その場合は PDB を保存して、クラスタから削除してからアップグレードを試してください。アップグレードが完了したら、PDB を再度追加できます。
欠落しているユーザー クラスタの kubeconfig ファイルを再作成する
次のような状況では、ユーザー クラスタの kubeconfig ファイルを再作成することをおすすめします。
- ユーザー クラスタの作成を試み、作成オペレーションが失敗し、ユーザー クラスタの kubeconfig ファイルが必要な場合。
- ユーザー クラスタの kubeconfig ファイルが見つからない(削除後など)場合。
次のコマンドを実行して、ユーザー クラスタの kubeconfig ファイルを再作成します。
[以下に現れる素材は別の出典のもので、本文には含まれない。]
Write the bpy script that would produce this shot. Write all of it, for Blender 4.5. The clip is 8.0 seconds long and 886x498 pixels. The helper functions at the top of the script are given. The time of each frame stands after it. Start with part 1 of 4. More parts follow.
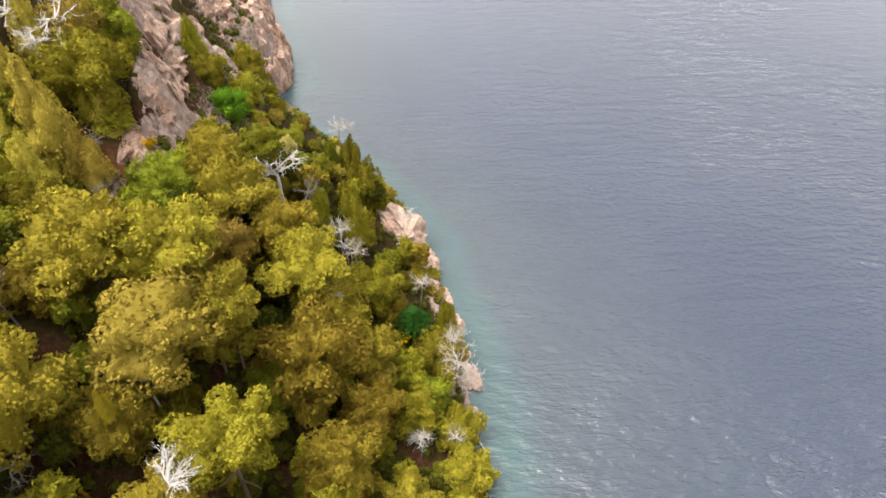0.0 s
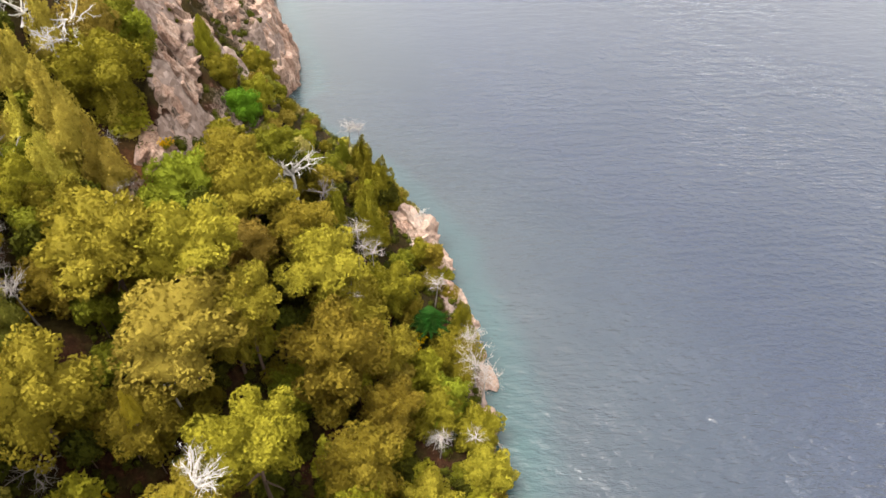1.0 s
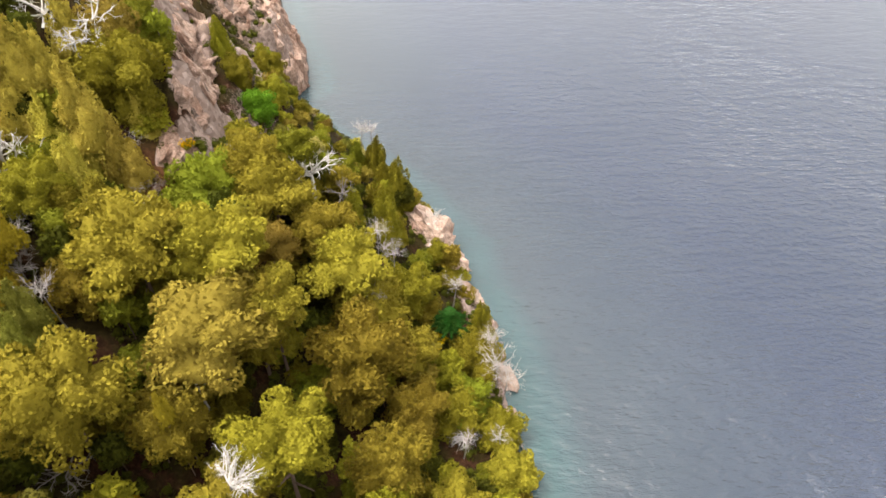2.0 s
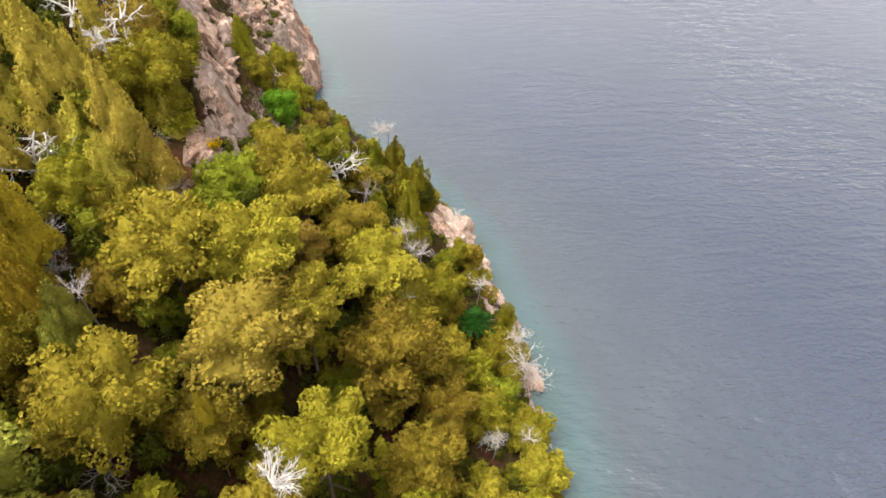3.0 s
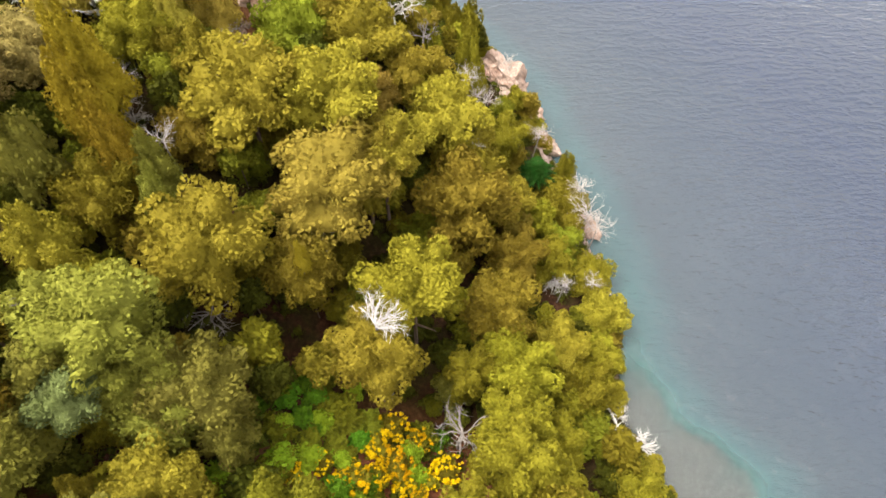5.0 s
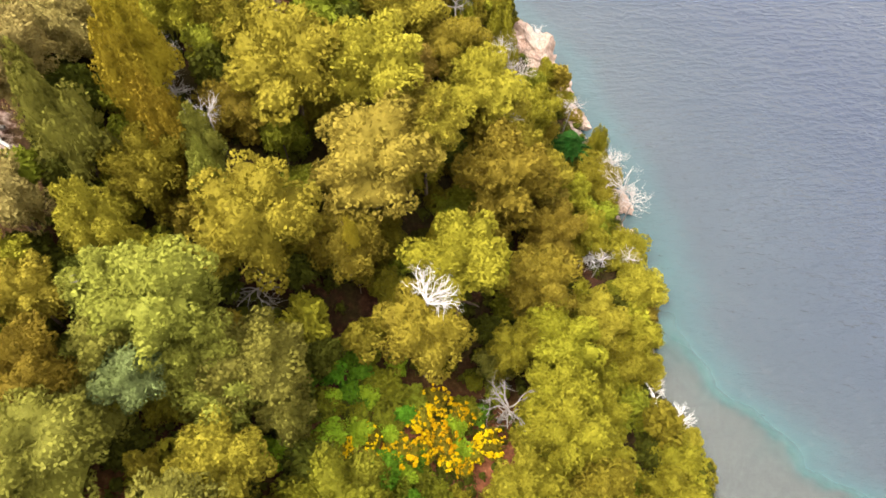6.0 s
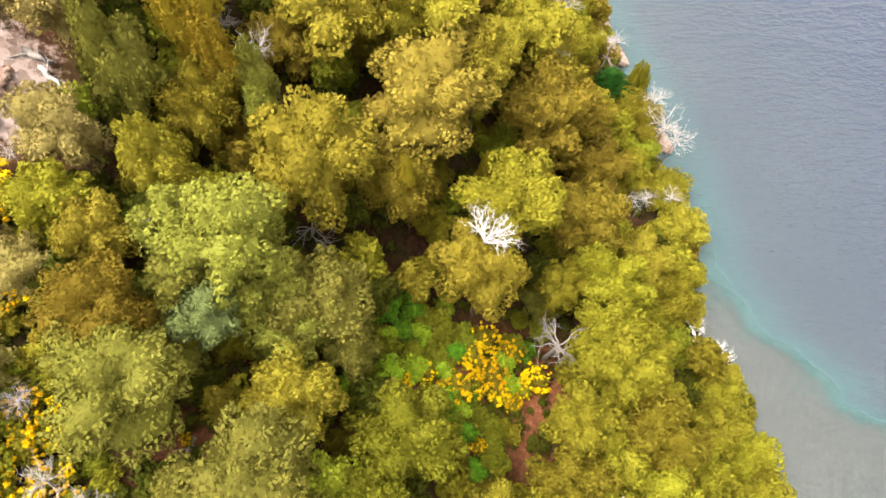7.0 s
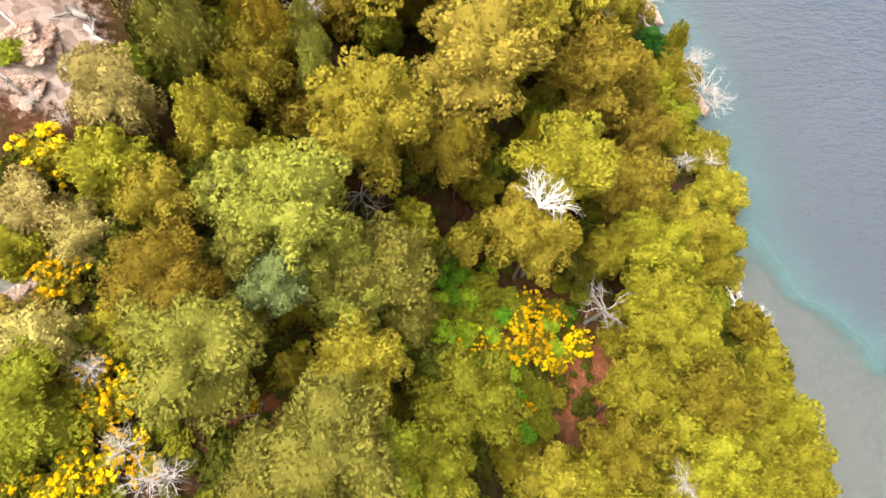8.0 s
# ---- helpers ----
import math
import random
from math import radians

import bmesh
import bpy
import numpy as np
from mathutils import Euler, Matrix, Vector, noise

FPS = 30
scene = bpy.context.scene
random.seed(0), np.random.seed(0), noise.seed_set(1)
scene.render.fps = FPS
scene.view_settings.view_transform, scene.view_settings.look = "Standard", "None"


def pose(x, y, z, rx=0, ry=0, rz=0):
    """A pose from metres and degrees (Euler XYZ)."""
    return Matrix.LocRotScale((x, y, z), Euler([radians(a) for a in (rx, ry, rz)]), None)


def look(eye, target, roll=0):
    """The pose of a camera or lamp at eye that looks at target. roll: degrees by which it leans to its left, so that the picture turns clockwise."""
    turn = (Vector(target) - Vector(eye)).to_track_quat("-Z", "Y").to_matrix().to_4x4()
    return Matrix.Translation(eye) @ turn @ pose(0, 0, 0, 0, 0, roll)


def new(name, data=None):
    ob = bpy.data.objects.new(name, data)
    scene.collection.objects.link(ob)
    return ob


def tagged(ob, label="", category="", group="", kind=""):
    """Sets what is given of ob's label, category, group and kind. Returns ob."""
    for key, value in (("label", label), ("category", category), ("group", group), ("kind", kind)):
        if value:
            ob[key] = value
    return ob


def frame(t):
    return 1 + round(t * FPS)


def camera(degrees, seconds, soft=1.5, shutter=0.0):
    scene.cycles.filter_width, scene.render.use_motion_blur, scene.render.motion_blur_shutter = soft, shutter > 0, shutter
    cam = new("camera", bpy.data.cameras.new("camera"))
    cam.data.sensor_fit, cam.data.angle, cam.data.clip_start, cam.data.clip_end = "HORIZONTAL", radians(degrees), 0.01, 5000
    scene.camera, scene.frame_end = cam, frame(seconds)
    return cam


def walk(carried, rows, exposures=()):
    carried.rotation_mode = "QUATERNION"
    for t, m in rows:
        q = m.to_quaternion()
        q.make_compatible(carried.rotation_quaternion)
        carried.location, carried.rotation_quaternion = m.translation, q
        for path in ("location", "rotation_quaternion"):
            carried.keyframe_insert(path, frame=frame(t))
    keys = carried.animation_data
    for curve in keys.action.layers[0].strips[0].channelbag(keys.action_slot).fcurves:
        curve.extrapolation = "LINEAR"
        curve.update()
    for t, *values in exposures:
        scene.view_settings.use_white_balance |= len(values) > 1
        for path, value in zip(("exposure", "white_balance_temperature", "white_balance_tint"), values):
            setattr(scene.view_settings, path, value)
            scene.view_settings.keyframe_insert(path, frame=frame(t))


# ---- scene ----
# camera and path
cam = camera(69.9, 8.0, soft=1.6)
PATH = [
    (0, (0.03, 0.235, 43.715), (0.028, 1.708, 42.362), 0.3),
    (0.5, (-0.667, 0.232, 43.598), (-0.666, 1.708, 42.249), 0.3),
    (1, (-1.508, 0.222, 43.61), (-1.502, 1.698, 42.26), 0.4),
    (1.5, (-2.525, 0.173, 43.602), (-2.509, 1.65, 42.254), 0.6),
    (3, (-5.948, 0.18, 43.496), (-5.914, 1.66, 42.151), 1.0),
    (3.5, (-7.169, 0.176, 43.449), (-7.132, 1.656, 42.105), 1.1),
    (4, (-8.399, 0.138, 43.408), (-8.358, 1.616, 42.061), 1.1),
    (4.5, (-9.534, -0.096, 43.412), (-9.494, 1.29, 41.971), 1.0),
    (4.8, (-10.348, -0.221, 43.47), (-10.312, 1.014, 41.898), 1.0),
    (5, (-10.982, 0.182, 43.354), (-10.946, 1.31, 41.703), 1.3),
    (5.2, (-11.595, 0.444, 43.332), (-11.553, 1.516, 41.644), 1.9),
    (6.3, (-14.708, 0.397, 43.05), (-14.663, 1.457, 41.355), 1.6),
    (6.5, (-15.339, 0.451, 43.015), (-15.288, 1.507, 41.317), 2.1),
    (7, (-16.953, 0.426, 42.864), (-16.907, 1.326, 41.078), 2.1),
    (7.5, (-18.52, 0.676, 42.71), (-18.463, 1.466, 40.873), 3.2),
    (8, (-20.113, 0.807, 42.648), (-20.05, 1.596, 40.812), 3.5),
]
EXPOSURES = [(0.0, 2.62), (4.0, 2.64), (5.0, 2.74), (6.5, 2.98), (8.0, 3.0)]
walk(cam, [(t, look(eye, target, roll)) for t, eye, target, roll in PATH], exposures=EXPOSURES)

# ---- world, sun, exposure ----
SUN_ELEV, SUN_AZ = radians(66), radians(-95)      # azimuth clockwise from +y
world = bpy.data.worlds.new("sky_world")
scene.world = world
world.use_nodes = True
wn, wl = world.node_tree.nodes, world.node_tree.links
wn.clear()
sky = wn.new("ShaderNodeTexSky")
sky.sky_type, sky.sun_disc = "NISHITA", False
sky.sun_elevation, sky.sun_rotation = SUN_ELEV, SUN_AZ
sky.air_density, sky.dust_density, sky.ozone_density = 1.0, 6.0, 1.0
bg = wn.new("ShaderNodeBackground")
bg.inputs["Strength"].default_value = 0.15
wout = wn.new("ShaderNodeOutputWorld")
haze = wn.new("ShaderNodeHueSaturation")          # thin cloud takes the blue out of the sky
haze.inputs["Saturation"].default_value = 0.06
wl.new(sky.outputs["Color"], haze.inputs["Color"])
warm = wn.new("ShaderNodeMix")                     # cloud light is a little warm
warm.data_type, warm.blend_type = "RGBA", "MULTIPLY"
warm.inputs[0].default_value, warm.inputs[7].default_value = 1.0, (1.0, 0.97, 0.92, 1)
wl.new(haze.outputs["Color"], warm.inputs[6])
wl.new(warm.outputs[2], bg.inputs["Color"])
wl.new(bg.outputs["Background"], wout.inputs["Surface"])
sun_dir = Vector((math.sin(SUN_AZ) * math.cos(SUN_ELEV), math.cos(SUN_AZ) * math.cos(SUN_ELEV), math.sin(SUN_ELEV)))
sun = new("sun", bpy.data.lights.new("sun", "SUN"))
sun.data.energy, sun.data.angle, sun.data.color = 0.42, radians(40), (1.0, 0.94, 0.85)
sun.matrix_world = look(sun_dir * 300, (0, 0, 0))


# ---- materials ----
def ramp(nodes, stops):
    r = nodes.new("ShaderNodeValToRGB")
    els = r.color_ramp.elements
    while len(els) < len(stops):
        els.new(0.5)
    for e, (p, c) in zip(els, stops):
        e.position, e.color = p, (*c, 1)
    return r


def base_mat(name):
    m = bpy.data.materials.new(name)
    m.use_nodes = True
    return m, m.node_tree.nodes, m.node_tree.links, m.node_tree.nodes["Principled BSDF"]


def mixrgb(nodes, links, fac, a, b, blend="MIX"):
    x = nodes.new("ShaderNodeMix")
    x.data_type, x.blend_type = "RGBA", blend
    for sock, v in ((x.inputs[0], fac), (x.inputs[6], a), (x.inputs[7], b)):
        if isinstance(v, (int, float)):
            sock.default_value = v
        elif isinstance(v, tuple):
            sock.default_value = (*v, 1)
        else:
            links.new(v, sock)
    return x.outputs[2]


def noise_tex(nodes, links, coord, scale, detail=4.0, rough=0.6):
    n = nodes.new("ShaderNodeTexNoise")
    n.inputs["Scale"].default_value, n.inputs["Detail"].default_value, n.inputs["Roughness"].default_value = scale, detail, rough
    links.new(coord, n.inputs["Vector"])
    return n.outputs["Fac"]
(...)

KUBECONFIG_SECRET_NAME=$(kubectl --kubeconfig ADMIN_CLUSTER_KUBECONFIG get secrets -n USER_CLUSTER_NAME | grep admin-kubeconfig | cut -d' ' -f1) kubectl --kubeconfig ADMIN_CLUSTER_KUBECONFIG get secrets -n USER_CLUSTER_NAME $KUBECONFIG_SECRET_NAME \ -o jsonpath='{.data.kubeconfig\.conf}' | base64 -d | sed -r "s/kube-apiserver.*local\./USER_CLUSTER_VIP/" > new_user_kubeconfig
以下を置き換えます。
- USER_CLUSTER_VIP: ユーザー マスターの VIP 値。
- USER_CLUSTER_NAME: ユーザー クラスタの名前。
- ADMIN_CLUSTER_KUBECONFIG: 管理クラスタの kubeconfig ファイルのパス。